McLaurin, John Lowndes
As a member of the House from 1892 to 1897, McLaurin increased his influence in state and national politics. On the national scene he was a strong advocate of free silver, frequently using his oratorical talents throughout the nation.
Congressman, U.S. senator. McLaurin was born in Marlboro County on May 9, 1860, the oldest son of Philip Bethea McLaurin and Tommie Jane Weatherly. Both parents came from prosperous antebellum planter families prominent in the Pee Dee. McLaurin was graduated from Carolina Military Institute in Charlotte, North Carolina, in 1880. From 1880 to 1882 he attended law school at the University of Virginia. He was admitted to the South Carolina Bar in 1882 and opened a law office in Bennettsville. On February 19, 1883, McLaurin married Lenora J. Breeden, the daughter of Thomas J. Breeden, a prosperous Marlboro farmer. Their marriage produced six children.
From 1883 to 1892 McLaurin practiced law with former judge John P. Townsend. In 1885 McLaurin met Benjamin Ryan Tillman when the South Carolina Agricultural and Mechanical Society convened in Bennettsville. During the next five years McLaurin became a supporter of Tillman’s Farmers’ Association. In 1890, benefiting from Tillman’s popularity, McLaurin was elected to the S.C. House of Representatives from Marlboro County. The following year McLaurin was elected attorney general, and he focused on prosecuting cases against the phosphate industry and railroad regulation. In November 1892, with Tillman’s endorsement, McLaurin was elected to the U.S. House of Representatives.
As a member of the House from 1892 to 1897, McLaurin increased his influence in state and national politics. On the national scene he was a strong advocate of free silver, frequently using his oratorical talents throughout the nation. In state political circles he was a leading Tillmanite. However, in 1894 McLaurin campaigned against the South Carolina dispensary system and supported William H. Ellerbe for governor over Tillman’s handpicked successor, John Gary Evans. In 1895 McLaurin opposed Tillman’s plan to convene a constitutional convention. By early 1896 the two men seemed to have set aside their differences, evidenced by McLaurin’s spirited defense of Tillman from a verbal attack by Richmond Pearson, a Republican representative from North Carolina.

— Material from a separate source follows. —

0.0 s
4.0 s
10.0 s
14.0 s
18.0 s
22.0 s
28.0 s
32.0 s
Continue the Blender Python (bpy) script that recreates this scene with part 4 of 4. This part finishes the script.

When U.S. Senator Joseph Earle died in May 1897, Governor William H. Ellerbe appointed McLaurin to the seat. In a special election in August, McLaurin easily defeated two other candidates for the remaining five years of the term. Over the next few years McLaurin began to espouse his program of “Commercial Democracy,” which called for the expansion of the protective tariff to cover raw materials produced in the South and advocated the development of the textile industry in the state. McLaurin’s final break with Tillman and the Democrats came when he cast the deciding vote that ratified the Treaty of Paris in 1899, which ended the Spanish-American War. Tillman opposed provisions in the treaty that permitted the United States to annex former Spanish colonies, including the Philippines. Over the next two years McLaurin voted with the Republicans on several issues, including subsidizing the shipping industry, the gold standard, and territorial expansion by the United States. The ill feeling between McLaurin and Tillman reached a climax on February 22, 1902. In a speech on the Senate floor, Tillman accused McLaurin of selling his vote on the Treaty of Paris for patronage in South Carolina. McLaurin called the accusation “a willful, deliberate, and malicious lie.” Tillman immediately sprang across two desks and landed a blow to McLaurin’s forehead. McLaurin responded by hitting Tillman in the nose. After a brief struggle, the two men were separated by nearby senators. The Senate subsequently censured both men, but the fight effectively ended McLaurin’s U.S. Senate career as Tillman used his influence to insure that McLaurin could not run for reelection.
After a brief stint practicing law in New York City, McLaurin returned to Marlboro County in 1905 and became an advocate for the cotton farmers, championing the establishment of a cotton warehouse system. A year after his election to the state Senate in 1913, McLaurin successfully guided the Cotton Warehouse Act through the legislature. This act established a state warehouse system to remove surplus cotton from glutted markets in order to boost prices. He was subsequently elected the first warehouse commissioner. Resigning in 1917, McLaurin made an unsuccessful bid for governor in 1918 before returning to Marlboro County to concentrate on his agricultural and business pursuits. He died of a heart attack on July 29, 1934, and was buried in McCall Cemetery, Bennettsville.
Stroup, Rodger E. “John L. McLaurin: A Political Biography.” Ph.D. diss., University of South Carolina, 1980.